Jika selama ini pertumbuhan selalu diukur dengan indikator efisiensi dan produktivitas, maka era digital menunjukkan bahwa pertumbuhan semacam itu bisa menciptakan paradoks: ekonomi tumbuh, tetapi lapangan kerja menyusut. Oleh karena itu, dibutuhkan redefinisi mengenai arti pembangunan yang tidak hanya berorientasi pada akumulasi kapital, melainkan juga pada penciptaan kesejahteraan yang inklusif. Program-program seperti reskilling dan upskilling, pengembangan ekosistem wirausaha digital, serta perlindungan sosial yang adaptif menjadi agenda mendesak untuk mengurangi dampak pengangguran struktural.
Dalam konteks Indonesia, tantangan ini semakin kompleks mengingat struktur ekonomi masih didominasi oleh sektor informal yang kurang memiliki jaminan kerja dan perlindungan sosial. Digitalisasi yang cepat di satu sisi membuka peluang bagi munculnya lapangan kerja baru di sektor ekonomi kreatif dan startup digital, tetapi di sisi lain juga mengancam jutaan pekerja di sektor konvensional seperti perdagangan ritel, transportasi, hingga pertanian.

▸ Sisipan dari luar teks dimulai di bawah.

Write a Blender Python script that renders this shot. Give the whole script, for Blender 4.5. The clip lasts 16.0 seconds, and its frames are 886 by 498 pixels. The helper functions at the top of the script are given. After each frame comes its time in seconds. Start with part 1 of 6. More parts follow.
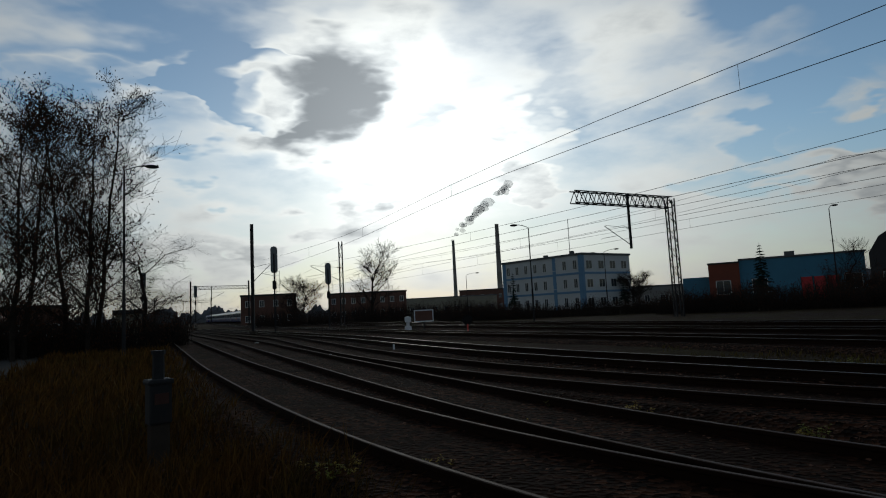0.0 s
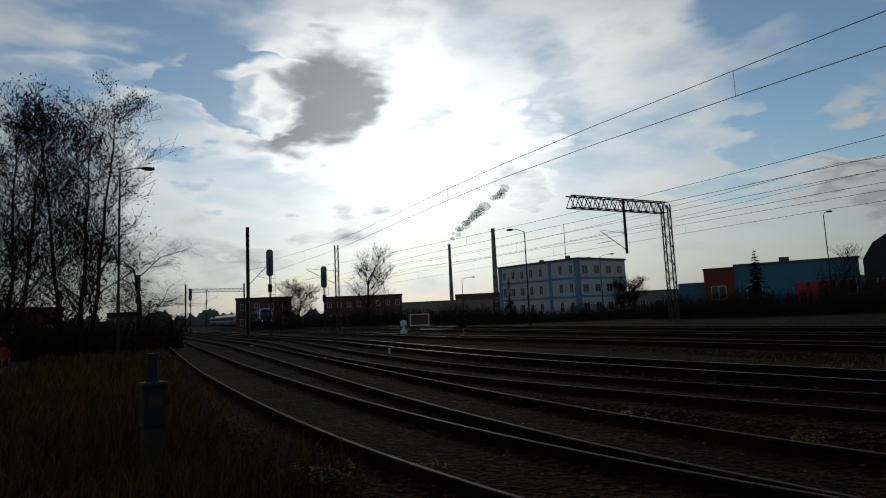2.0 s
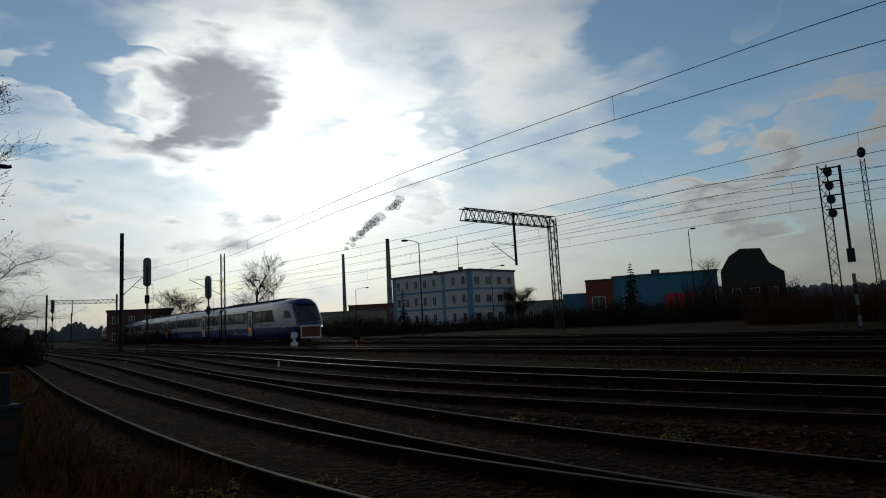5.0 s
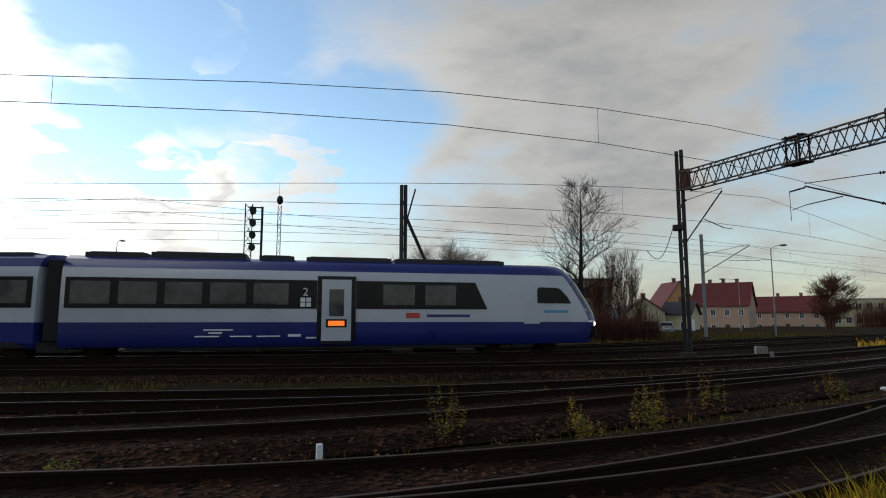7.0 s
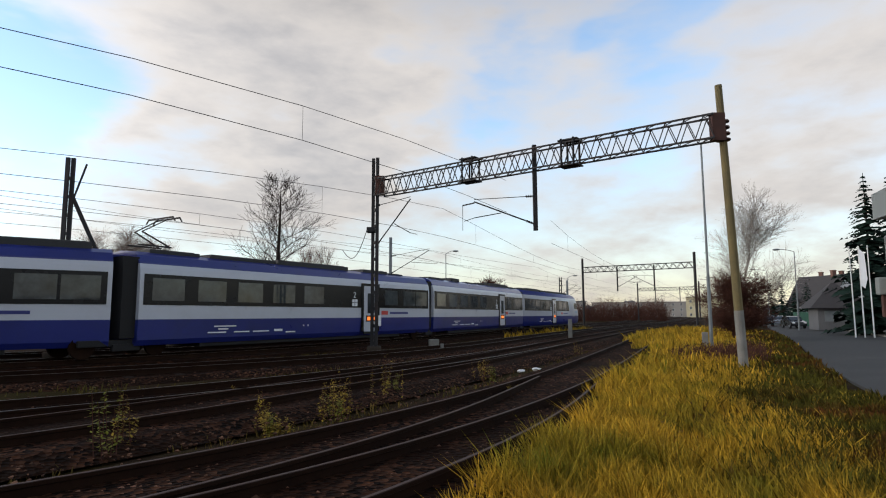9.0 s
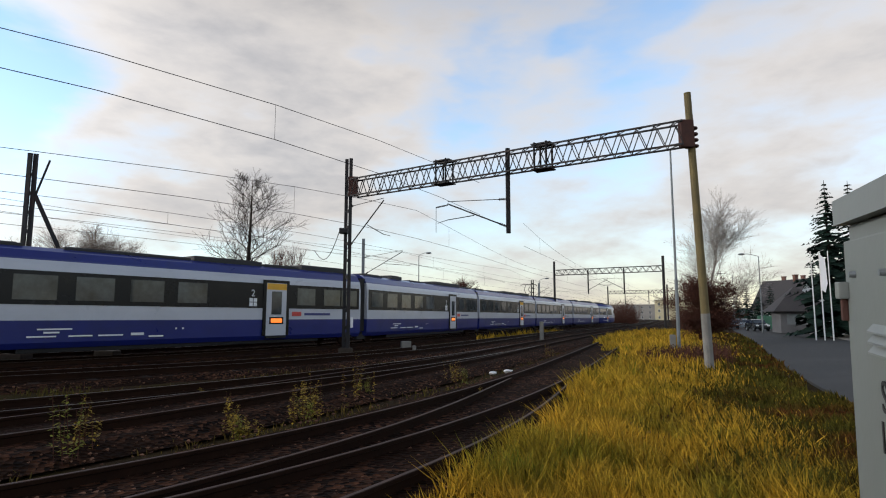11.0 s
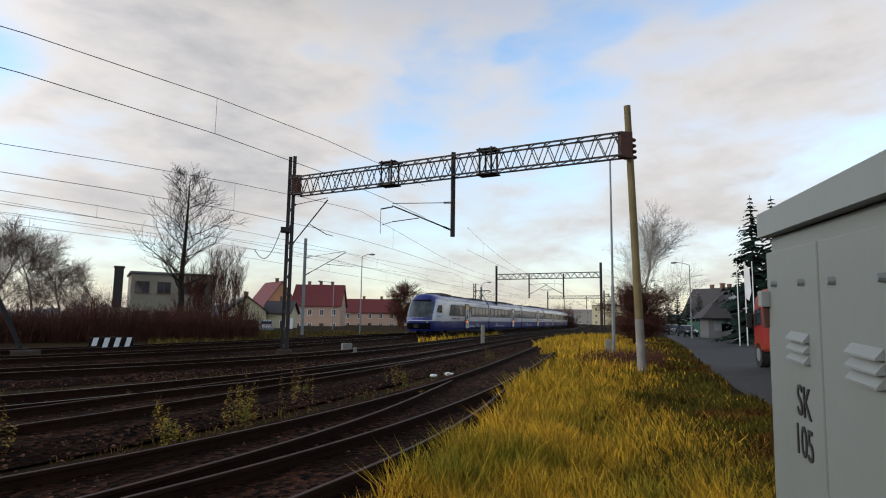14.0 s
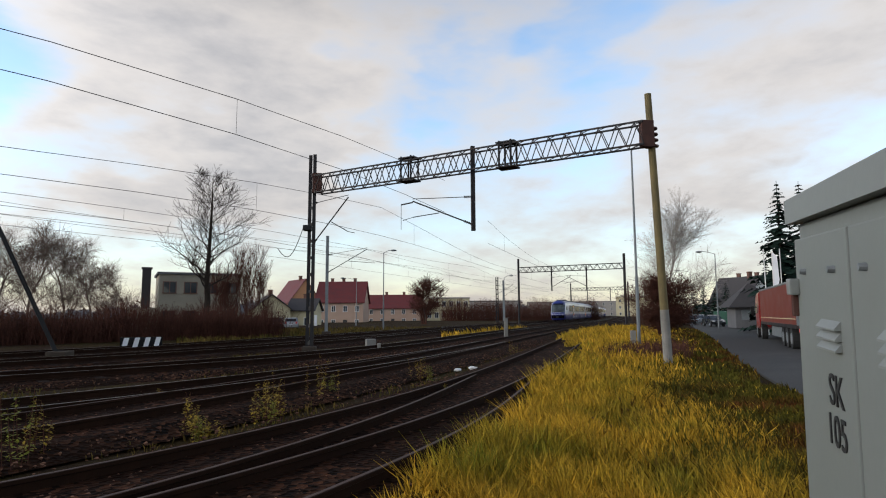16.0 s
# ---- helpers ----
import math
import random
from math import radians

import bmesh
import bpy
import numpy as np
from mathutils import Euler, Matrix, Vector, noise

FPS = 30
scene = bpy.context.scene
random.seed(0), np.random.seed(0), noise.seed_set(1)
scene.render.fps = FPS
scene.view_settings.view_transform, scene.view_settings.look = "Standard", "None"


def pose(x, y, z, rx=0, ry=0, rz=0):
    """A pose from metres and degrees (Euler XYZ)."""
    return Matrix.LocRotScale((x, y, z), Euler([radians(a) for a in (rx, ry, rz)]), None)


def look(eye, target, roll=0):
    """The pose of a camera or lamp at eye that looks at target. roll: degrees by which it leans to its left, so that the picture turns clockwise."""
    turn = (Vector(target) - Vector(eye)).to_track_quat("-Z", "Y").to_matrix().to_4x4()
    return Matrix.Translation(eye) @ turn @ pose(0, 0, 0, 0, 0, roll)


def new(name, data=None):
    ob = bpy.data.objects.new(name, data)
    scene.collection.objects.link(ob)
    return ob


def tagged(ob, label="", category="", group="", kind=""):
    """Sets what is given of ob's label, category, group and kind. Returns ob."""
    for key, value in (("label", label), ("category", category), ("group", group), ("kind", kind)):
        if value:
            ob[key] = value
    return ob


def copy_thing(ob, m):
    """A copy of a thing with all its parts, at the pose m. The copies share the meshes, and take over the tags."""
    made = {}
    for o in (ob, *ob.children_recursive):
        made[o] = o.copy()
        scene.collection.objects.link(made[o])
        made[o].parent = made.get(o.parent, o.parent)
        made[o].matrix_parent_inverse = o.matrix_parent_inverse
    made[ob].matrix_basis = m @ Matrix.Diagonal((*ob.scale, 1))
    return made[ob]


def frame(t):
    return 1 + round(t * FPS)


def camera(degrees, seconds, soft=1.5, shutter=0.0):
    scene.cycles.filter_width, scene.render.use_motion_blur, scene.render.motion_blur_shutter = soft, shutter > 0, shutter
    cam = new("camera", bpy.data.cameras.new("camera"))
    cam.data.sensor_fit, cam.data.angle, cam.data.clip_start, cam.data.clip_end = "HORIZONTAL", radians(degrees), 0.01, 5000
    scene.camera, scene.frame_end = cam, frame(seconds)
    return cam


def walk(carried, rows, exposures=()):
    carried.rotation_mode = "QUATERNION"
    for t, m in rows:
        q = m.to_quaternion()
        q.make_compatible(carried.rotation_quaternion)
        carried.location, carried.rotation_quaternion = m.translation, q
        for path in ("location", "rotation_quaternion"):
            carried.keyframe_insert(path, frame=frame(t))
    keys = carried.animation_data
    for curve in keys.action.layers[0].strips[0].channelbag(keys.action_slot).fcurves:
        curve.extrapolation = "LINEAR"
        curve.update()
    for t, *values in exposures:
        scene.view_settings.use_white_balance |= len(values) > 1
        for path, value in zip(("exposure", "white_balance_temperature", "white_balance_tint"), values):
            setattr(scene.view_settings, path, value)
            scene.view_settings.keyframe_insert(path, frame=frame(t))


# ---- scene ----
cam = camera(74.0, 16.0, soft=1.1)
EYE = (0.0, 0.0, 1.5)
PATH = [
    (0.0, pose(*EYE, 95.71, 2.92, 0.00)),
    (0.5, pose(*EYE, 95.83, 2.85, -0.16)),
    (1.0, pose(*EYE, 95.77, 2.66, -0.03)),
    (1.5, pose(*EYE, 95.77, 2.64, -0.18)),
    (2.0, pose(*EYE, 96.08, 2.64, -0.41)),
    (2.5, pose(*EYE, 96.36, 2.38, -1.07)),
    (3.0, pose(*EYE, 95.99, 2.44, -1.23)),
    (5.5, pose(*EYE, 97.27, 2.40, -18.40)),
    (6.0, pose(*EYE, 97.80, 0.60, -32.20)),
    (6.5, pose(*EYE, 97.60, 1.75, -50.80)),
    (7.0, pose(*EYE, 96.80, 0.00, -63.10)),
    (7.5, pose(*EYE, 96.50, 0.20, -75.20)),
    (8.0, pose(*EYE, 95.70, 0.80, -83.20)),
    (8.5, pose(*EYE, 96.05, 0.35, -90.20)),
    (9.0, pose(*EYE, 96.42, 0.20, -92.10)),
    (11.5, pose(*EYE, 96.57, -0.34, -95.93)),
    (12.0, pose(*EYE, 96.51, -0.57, -97.04)),
    (12.5, pose(*EYE, 96.39, -0.25, -97.39)),
    (13.0, pose(*EYE, 96.56, -1.11, -98.99)),
    (13.5, pose(*EYE, 96.63, -1.08, -99.73)),
    (14.0, pose(*EYE, 96.88, -0.75, -100.35)),
    (14.5, pose(*EYE, 96.49, 0.03, -100.23)),
    (15.0, pose(*EYE, 96.44, 0.33, -99.22)),
    (15.5, pose(*EYE, 96.41, 0.49, -98.58)),
    (16.0, pose(*EYE, 96.34, 0.30, -98.15)),
]
EXPOSURES = [(0.0, -2.1, 6350, 3), (3.0, -2.1, 6350, 3), (5.5, -2.1, 6350, 3), (6.0, -1.65, 6400, 4), (6.5, -1.12, 6600, 5), (7.0, -0.52, 6850, 7), (7.5, -0.06, 7050, 11), (8.5, 0.04, 7000, 12), (16.0, 0.04, 6850, 12)]
walk(cam, PATH, EXPOSURES)

# ---- world and sun ----
SUN_AZ, SUN_EL = 2.0, 15.0      # degrees, azimuth to the left of +y


def heading(az, el=0.0):
    a, e = radians(az), radians(el)
    return Vector((-math.sin(a) * math.cos(e), math.cos(a) * math.cos(e), math.sin(e)))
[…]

Banyak pekerja berusia menengah ke atas mengalami kesulitan beradaptasi dengan teknologi baru, sementara generasi muda menghadapi persaingan ketat di pasar kerja global. Jika tidak ditangani secara serius, pengangguran struktural ini dapat menjadi bom waktu yang menghambat bonus demografi dan memperbesar kesenjangan sosial.

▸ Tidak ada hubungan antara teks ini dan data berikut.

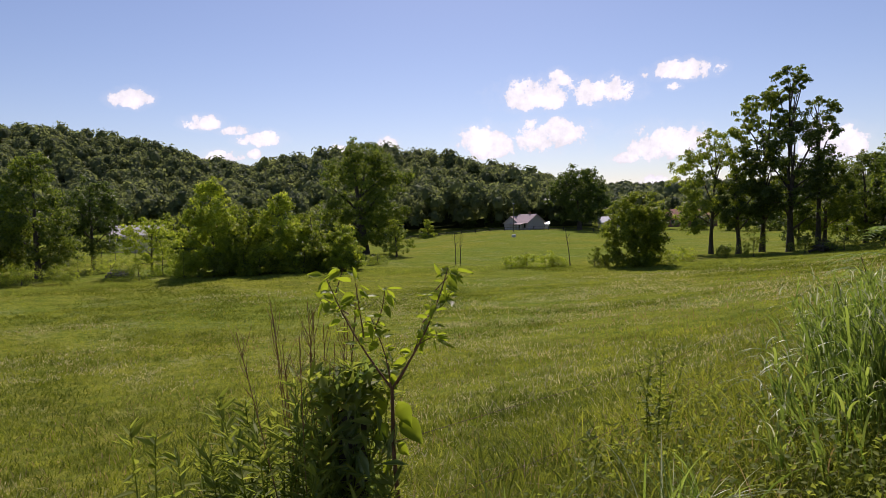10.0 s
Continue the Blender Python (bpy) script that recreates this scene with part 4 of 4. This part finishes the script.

Solusi terhadap pengangguran struktural di era digital memerlukan pendekatan multi-dimensi. Pemerintah perlu memperkuat kebijakan pendidikan yang adaptif terhadap kebutuhan industri, mendorong inovasi kurikulum yang berbasis pada literasi digital dan keterampilan abad ke-21, serta memperluas akses terhadap pelatihan vokasional yang relevan.
Dunia usaha harus terlibat aktif dalam menciptakan ekosistem pelatihan berkelanjutan agar pekerja mampu beradaptasi dengan perubahan teknologi. Sementara itu, masyarakat sipil dapat berperan dalam memperjuangkan perlindungan sosial yang inklusif, termasuk jaminan pengangguran, kesehatan, dan pensiun yang melindungi pekerja dari dampak disrupsi digital.
Pengangguran struktural di era digital adalah fenomena yang kompleks, melibatkan dimensi ekonomi, sosial, politik, dan budaya. Ia bukan hanya soal hilangnya pekerjaan, tetapi juga cerminan dari ketidakmampuan sistem sosial untuk beradaptasi dengan perubahan teknologi yang cepat.
Jika ditangani dengan kebijakan yang tepat, era digital sesungguhnya dapat menjadi momentum untuk menciptakan masyarakat yang lebih produktif dan inklusif. Namun, jika dibiarkan, pengangguran struktural berpotensi menimbulkan ketidakstabilan yang mengancam keadilan sosial dan kohesi masyarakat. Oleh karena itu, tantangan terbesar bagi bangsa-bangsa di era digital bukanlah teknologi itu sendiri, melainkan bagaimana memastikan bahwa kemajuan teknologi sejalan dengan kemajuan manusia.